6. Applications, Context, and Ethical Dimensions

Semantic cost maps enable semantic-aware motion planning, risk-sensitive navigation, and principled tradeoffs between safety and efficiency. The mapping from semantic grid probabilities to planning costs is not uniquely defined and may be altered based on application-specific safety envelopes, societal priorities, or regulatory constraints.

A key consideration is the explicit encoding of ethical stances in the cost matrix. For urban driving, over-prioritizing physical obstacles may reduce collision risk for vehicles but endanger vulnerable road-users if their semantic class is undervalued. Conversely, “altruistic” matrices can reduce collision risk for non-vehicle actors, at a cost to efficiency or overconservative planning (Chan et al., 2019).
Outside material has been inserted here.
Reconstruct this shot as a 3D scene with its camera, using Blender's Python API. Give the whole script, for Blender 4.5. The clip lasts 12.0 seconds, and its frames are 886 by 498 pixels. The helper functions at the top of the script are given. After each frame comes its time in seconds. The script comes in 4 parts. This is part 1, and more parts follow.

The selection or tuning of $C$ thus implicates nontrivial ethical judgments, and exploring interpolations between robotistic, altruistic, and egoistic cost matrices reveals how performance, error patterns, and planning outcomes depend on these choices.

7. Limitations and Open Directions

Semantic cost mapping is fundamentally constrained by the underlying segmentation quality, uncertainty propagation, and the subjective nature of cost assignments. Limitations include:

Sensitivity to sensor occlusions or out-of-distribution artifacts,
Non-exclusivity of cell occupancy complicating assignment,
Absence of a “principled” universal cost matrix, leading to reliance on application-specific or regulatory heuristics.

A plausible implication is that research should continue to formalize ethical frameworks for cost specification and explore calibration techniques that make the tradeoffs between safety, efficiency, and social responsibility explicit (Chan et al., 2019). Future directions include data-driven or participatory cost matrix design and robust uncertainty propagation in semantic cost maps.

Semantic cost maps constitute a principled bridge from probabilistic semantic perception to risk-aware action, their form and function critically shaped by both mathematical formalism and explicit or implicit ethical design (Roddick et al., 2020, Chan et al., 2019).